A day after the union loss at Delta, some 3,000 fleet and passenger service workers at Piedmont Airlines voted by a 2 to 1 margin to join the Communication Workers of America (CWA). The union won the election in spite of “Piedmont and parent company US Airways using every anti-union trick in the book,” said a statement from the CWA following the vote.

The next three votes at Delta will determine if workers are to be represented by the International Association of Machinists (IAM). About 14,000 fleet service (baggage and cargo) workers will be voting through November 18. Approximately 600 stock clerk and supply attendants are voting through November 22, and another 16,500 passenger service (ticket and reservation) agents are voting through December 7.

The IAM has been holding rallies at several hubs to counter the company’s antiunion campaign and to get out the union vote. With the defeat of the organizing drive by the Association of Flight Attendants (AFA), union members are stepping up their work.

In a phone interview, Marty Knaeble, a baggage handler at Delta Airlines from the Detroit area, said, “Since the flight attendants’ vote was so close, we need to make every effort to get workers to cast their vote for the union. The stakes are huge. We need the union to protect our livelihoods and jobs.”

Totaling more than 50,000 workers, the Delta union elections are the largest to take place in more than five decades in the United States.

The second biggest carrier in the country, Delta Airlines has been the least organized of the major airlines. In 2008 Delta’s largely nonunionized workforce merged with Northwest’s unionized workforce. Before the merger Delta had 33,915 nonunion workers compared to 16,723 union workers at Northwest.
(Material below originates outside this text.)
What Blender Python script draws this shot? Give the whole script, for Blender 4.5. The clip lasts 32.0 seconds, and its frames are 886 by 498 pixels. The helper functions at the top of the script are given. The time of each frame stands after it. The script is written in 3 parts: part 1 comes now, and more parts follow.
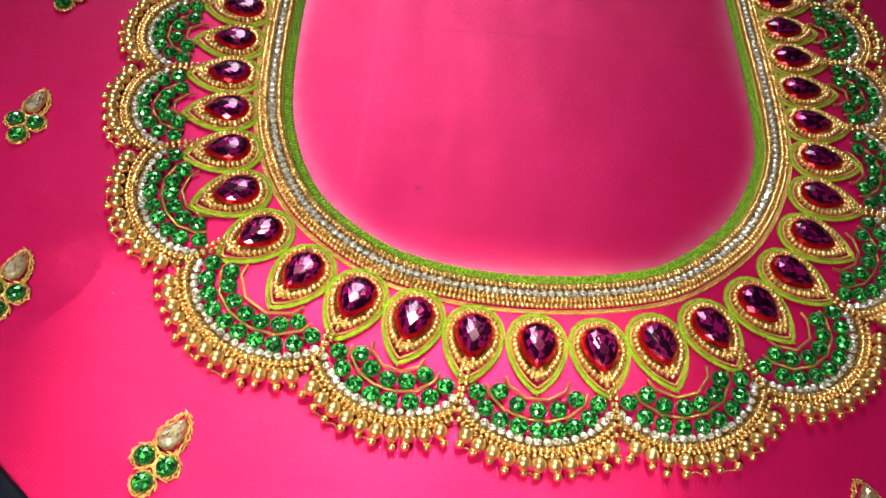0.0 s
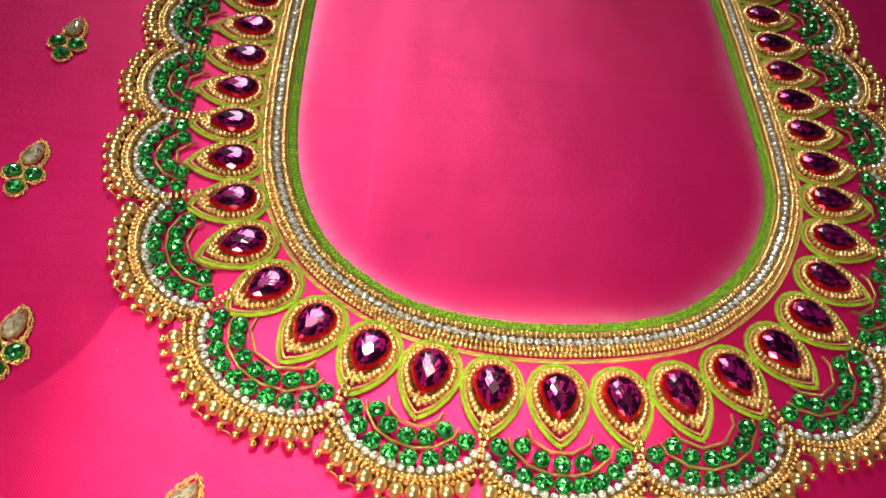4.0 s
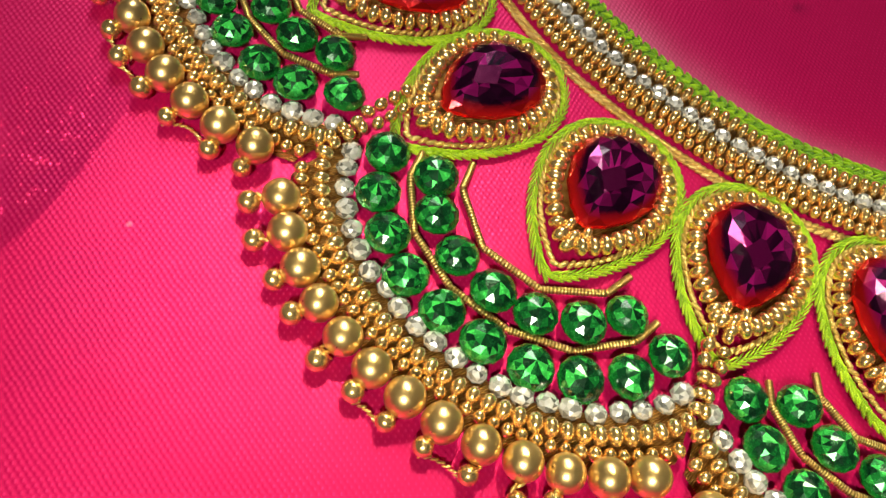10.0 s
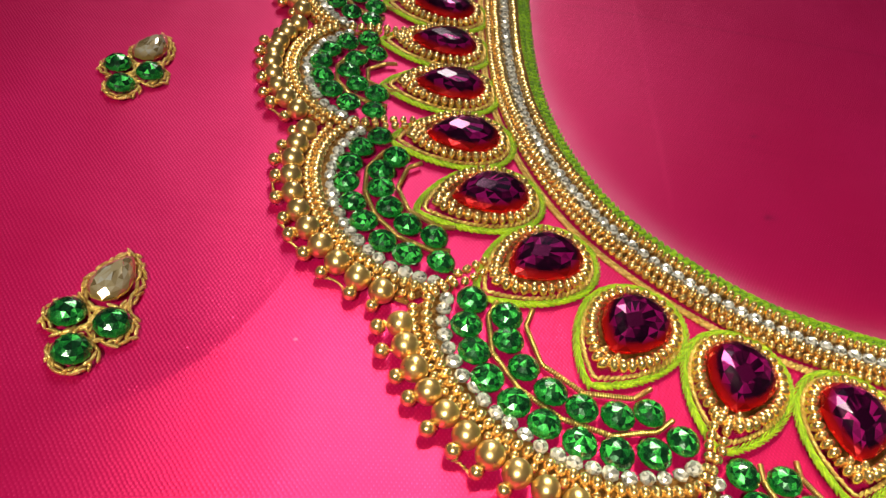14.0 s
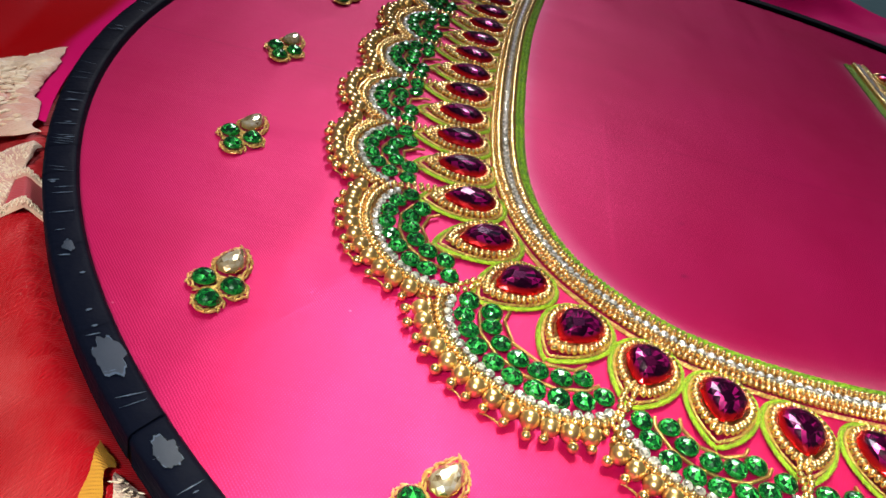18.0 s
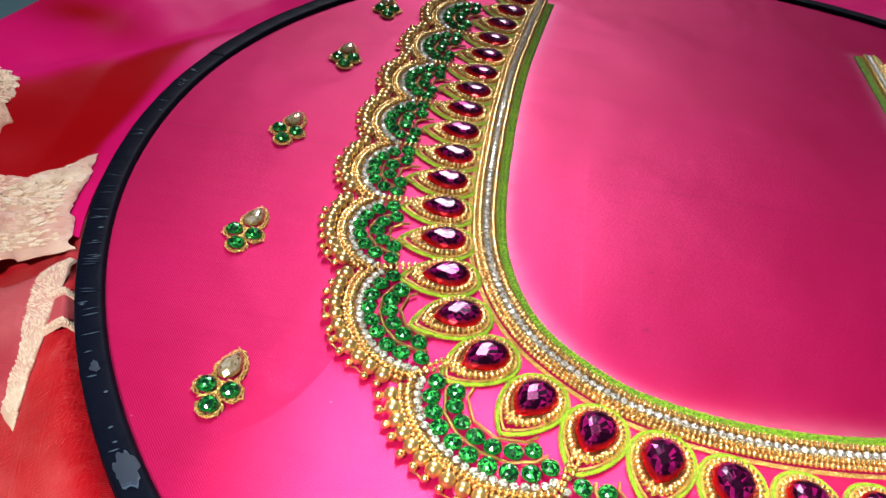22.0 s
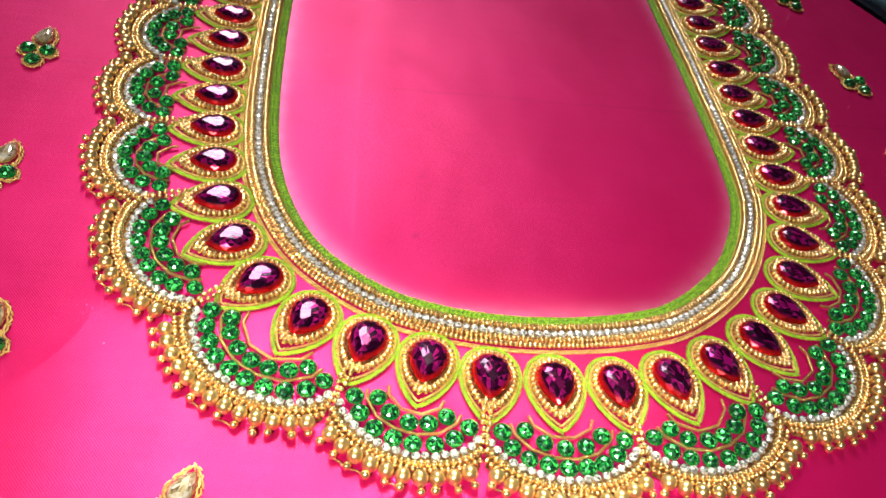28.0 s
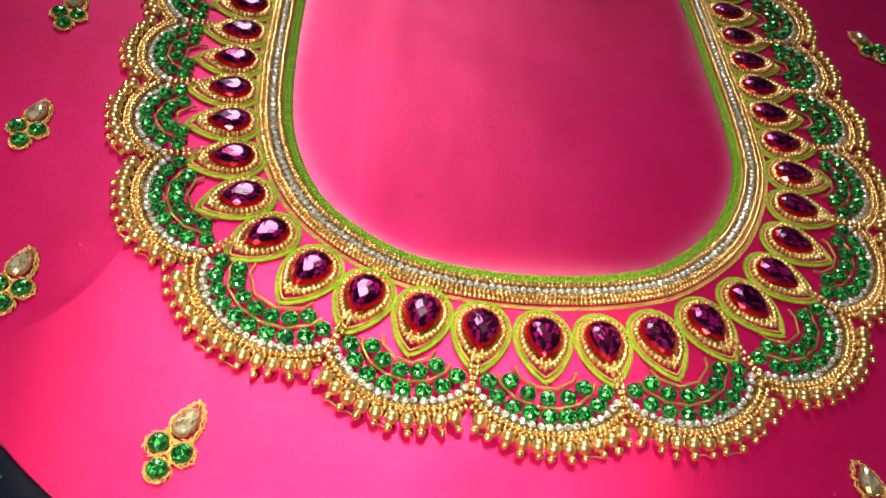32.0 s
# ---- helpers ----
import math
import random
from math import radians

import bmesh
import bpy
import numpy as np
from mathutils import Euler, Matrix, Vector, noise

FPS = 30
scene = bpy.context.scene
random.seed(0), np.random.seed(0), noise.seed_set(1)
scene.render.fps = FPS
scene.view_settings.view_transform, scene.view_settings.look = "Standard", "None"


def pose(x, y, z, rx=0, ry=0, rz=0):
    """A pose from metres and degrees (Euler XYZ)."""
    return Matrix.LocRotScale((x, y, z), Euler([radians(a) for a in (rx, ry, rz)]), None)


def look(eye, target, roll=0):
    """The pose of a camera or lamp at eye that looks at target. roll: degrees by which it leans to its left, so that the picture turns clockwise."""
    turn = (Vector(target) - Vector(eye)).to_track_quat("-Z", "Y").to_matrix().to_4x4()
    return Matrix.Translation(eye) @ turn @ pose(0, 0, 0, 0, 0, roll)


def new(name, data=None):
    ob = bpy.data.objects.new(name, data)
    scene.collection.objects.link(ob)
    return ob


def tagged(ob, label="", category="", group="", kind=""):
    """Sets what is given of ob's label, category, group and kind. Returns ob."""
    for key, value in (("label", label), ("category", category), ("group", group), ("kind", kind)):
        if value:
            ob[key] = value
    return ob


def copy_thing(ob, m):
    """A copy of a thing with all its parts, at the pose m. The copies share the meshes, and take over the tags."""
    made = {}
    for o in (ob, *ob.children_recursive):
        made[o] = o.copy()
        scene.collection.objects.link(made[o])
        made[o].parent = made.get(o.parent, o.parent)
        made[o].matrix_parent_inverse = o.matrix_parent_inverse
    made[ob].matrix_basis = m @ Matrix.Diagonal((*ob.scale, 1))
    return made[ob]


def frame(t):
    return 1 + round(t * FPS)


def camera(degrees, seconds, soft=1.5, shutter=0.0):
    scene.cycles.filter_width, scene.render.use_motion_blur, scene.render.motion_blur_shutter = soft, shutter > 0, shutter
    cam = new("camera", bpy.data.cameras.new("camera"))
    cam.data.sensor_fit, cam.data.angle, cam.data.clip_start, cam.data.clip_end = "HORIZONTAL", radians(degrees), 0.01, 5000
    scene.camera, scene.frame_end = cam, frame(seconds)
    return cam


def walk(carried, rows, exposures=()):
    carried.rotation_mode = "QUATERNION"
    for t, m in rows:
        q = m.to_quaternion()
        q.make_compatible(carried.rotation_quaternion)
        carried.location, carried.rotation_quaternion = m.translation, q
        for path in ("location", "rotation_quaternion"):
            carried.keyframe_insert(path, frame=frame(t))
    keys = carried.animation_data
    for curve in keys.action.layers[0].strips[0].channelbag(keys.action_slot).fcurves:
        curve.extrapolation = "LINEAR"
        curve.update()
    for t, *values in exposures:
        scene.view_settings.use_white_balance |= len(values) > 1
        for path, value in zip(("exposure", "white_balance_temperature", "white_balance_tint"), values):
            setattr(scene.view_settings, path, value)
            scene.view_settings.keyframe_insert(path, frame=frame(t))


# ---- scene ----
cam = camera(55.52, 32.0)
# seconds, eye in metres, turn in degrees
PATH = [
    (0, -0.03328, -0.10735, 0.19992, 34.077, -5.344, 3.421),
    (0.5, -0.03222, -0.10568, 0.20105, 34.113, -5.298, 3.241),
    (1, -0.03171, -0.10700, 0.20257, 34.713, -5.129, 3.053),
    (1.5, -0.03371, -0.10687, 0.20031, 35.357, -5.159, 2.923),
    (2, -0.03490, -0.10663, 0.19977, 35.437, -5.488, 2.934),
    (2.5, -0.03637, -0.10581, 0.19852, 35.784, -5.874, 2.860),
    (3, -0.03913, -0.10390, 0.19619, 36.529, -5.965, 2.359),
    (3.5, -0.04164, -0.10361, 0.19572, 36.864, -5.974, 1.997),
    (5.5, -0.05117, -0.10134, 0.16769, 38.726, -7.278, 0.714),
    (6, -0.06283, -0.09087, 0.14564, 37.167, -8.909, -0.273),
    (6.5, -0.07592, -0.07919, 0.11819, 34.683, -10.605, -0.738),
    (7, -0.08229, -0.06256, 0.08838, 33.336, -13.410, -0.004),
    (7.5, -0.08297, -0.05066, 0.07904, 32.922, -15.390, 0.220),
    (8, -0.08413, -0.04723, 0.07817, 32.953, -15.198, 0.414),
    (8.5, -0.08697, -0.04575, 0.07656, 31.708, -13.591, 1.045),
    (9, -0.08995, -0.04490, 0.07573, 29.281, -11.054, 2.376),
    (9.5, -0.09166, -0.04154, 0.07588, 28.805, -10.698, 2.749),
    (10, -0.09101, -0.03553, 0.07504, 28.314, -10.635, 2.684),
    (10.5, -0.09190, -0.02967, 0.07536, 28.168, -11.150, 2.141),
    (11, -0.09346, -0.02942, 0.08012, 29.973, -10.528, 1.902),
    (11.5, -0.09368, -0.03208, 0.08449, 32.469, -9.190, 2.498),
    (12, -0.09535, -0.03833, 0.08723, 36.236, -8.582, 3.138),
    (12.5, -0.09734, -0.04934, 0.08885, 40.190, -8.848, 4.070),
    (13, -0.09687, -0.05764, 0.08993, 42.672, -9.126, 4.090),
    (13.5, -0.09779, -0.06629, 0.09140, 44.648, -8.997, 4.254),
    (15.5, -0.09824, -0.08744, 0.09639, 48.510, -10.606, 5.834),
    (16, -0.09929, -0.10504, 0.09899, 49.318, -12.069, 5.843),
    (16.5, -0.10079, -0.11705, 0.10113, 50.320, -13.664, 5.508),
    (17, -0.10258, -0.12539, 0.10597, 52.502, -14.052, 6.089),
    (17.5, -0.10113, -0.12545, 0.10818, 53.904, -13.838, 6.567),
    (18, -0.10029, -0.12947, 0.11433, 54.104, -13.235, 7.046),
    (18.5, -0.09618, -0.13185, 0.12320, 53.532, -11.012, 8.477),
    (19, -0.08897, -0.12946, 0.13303, 52.579, -9.497, 8.607),
    (19.5, -0.08676, -0.12616, 0.14294, 51.570, -9.026, 8.533),
    (20, -0.08365, -0.12866, 0.14946, 51.576, -7.953, 9.438),
    (20.5, -0.08209, -0.13246, 0.15256, 51.450, -7.403, 10.143),
    (21, -0.08003, -0.12982, 0.15588, 51.386, -6.739, 10.070),
    (21.5, -0.07937, -0.12881, 0.15802, 51.315, -6.207, 9.714),
    (22, -0.07779, -0.12663, 0.16058, 50.601, -5.933, 9.144),
    (22.5, -0.07231, -0.12337, 0.16874, 48.719, -5.434, 8.386),
    (23, -0.07051, -0.11996, 0.17251, 46.286, -4.926, 7.758),
    (23.5, -0.06486, -0.12159, 0.18510, 44.930, -4.174, 6.996),
    (24, -0.06564, -0.12312, 0.19290, 44.152, -3.672, 6.067),
    (24.5, -0.06859, -0.12185, 0.19349, 43.929, -3.141, 4.678),
    (26.5, -0.05366, -0.12768, 0.20021, 42.690, -3.552, 1.757),
    (27, -0.05724, -0.12432, 0.19454, 42.604, -5.892, 0.115),
    (27.5, -0.05908, -0.12249, 0.18682, 43.135, -7.865, -1.222),
    (28, -0.06141, -0.12141, 0.17873, 42.974, -9.946, -2.222),
    (28.5, -0.06495, -0.11942, 0.16474, 42.654, -12.564, -3.126),
    (29, -0.06794, -0.12073, 0.16231, 42.326, -13.484, -3.039),
    (29.5, -0.06383, -0.12155, 0.16551, 41.841, -13.001, -2.353),
    (30, -0.06109, -0.12258, 0.17302, 41.265, -11.914, -1.825),
    (30.5, -0.05409, -0.12367, 0.18304, 40.950, -10.432, -1.397),
    (31, -0.05334, -0.12575, 0.18411, 40.463, -9.637, -0.672),
    (31.5, -0.05211, -0.12735, 0.18554, 40.045, -9.084, 0.146),
    (32, -0.04922, -0.13058, 0.18820, 40.092, -8.332, 0.724),
]
EXPOSURES = [(0, 0.08, 6920, 6), (3.5, 0.08, 6920, 6), (6, -0.10, 6950, 4), (7, -0.33, 6650, 3), (8, -0.36, 6800, 2), (10, -0.32, 7200, 2), (12, -0.27, 7700, 3), (13.5, -0.27, 7500, 3), (16, -0.14, 6800, 6), (18, -0.04, 6450, 7), (20, 0.2, 6350, 8), (24, 0.4, 6300, 8), (28, 0.42, 6450, 7), (30, 0.1, 6750, 6), (32, 0.05, 6950, 7)]
walk(cam, [(t, pose(*row)) for t, *row in PATH], EXPOSURES)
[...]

This was the third time the flight attendants’ union has lost an election at Delta. However, unlike the previous votes this one was extremely close. It follows years of cuts and rule changes by the airlines that have deeply affected workers’ lives.

The election was the first in the airline industry where a union is recognized if a majority of the votes cast are in favor. In the past, workers in the airlines and on the railroads who didn’t vote were counted as “no” votes.

Delta and other airlines lobbied heavily against the ruling by the federal government’s National Mediation Board that went into effect in July, reversing the 70-year-old practice guiding union elections in those industries. Workers at airlines and railroads now vote under the same rules as workers at other companies. Under the old rules, the union victory at Piedmont would have been declared a defeat because 1,200 workers who didn’t vote would have automatically been counted as voting against the union.

As voting continues at Delta, organizing drives at smaller airlines have picked up in recent months. Flight attendants at Allegiant Airlines filed a petition in late October with the National Mediation Board asking for a union election for the Transport Workers Union of America (TWU), which has also been organizing campaigns at Virgin Airways and JetBlue Airways.

Bloomberg News reported that the vote rejecting the union at Delta “may be nullified” by the National Mediation Board. The union may demand a revote or recount, in which votes cast from company computers would be nullified. The AFA has until November 12 to file interference charges against Delta.

“The flight attendant vote surprised me,” said Vern Hammarsten, a ramp worker at Delta here. “We need to show more resolve and organize to get out the vote. It’s crucial that we stay union.”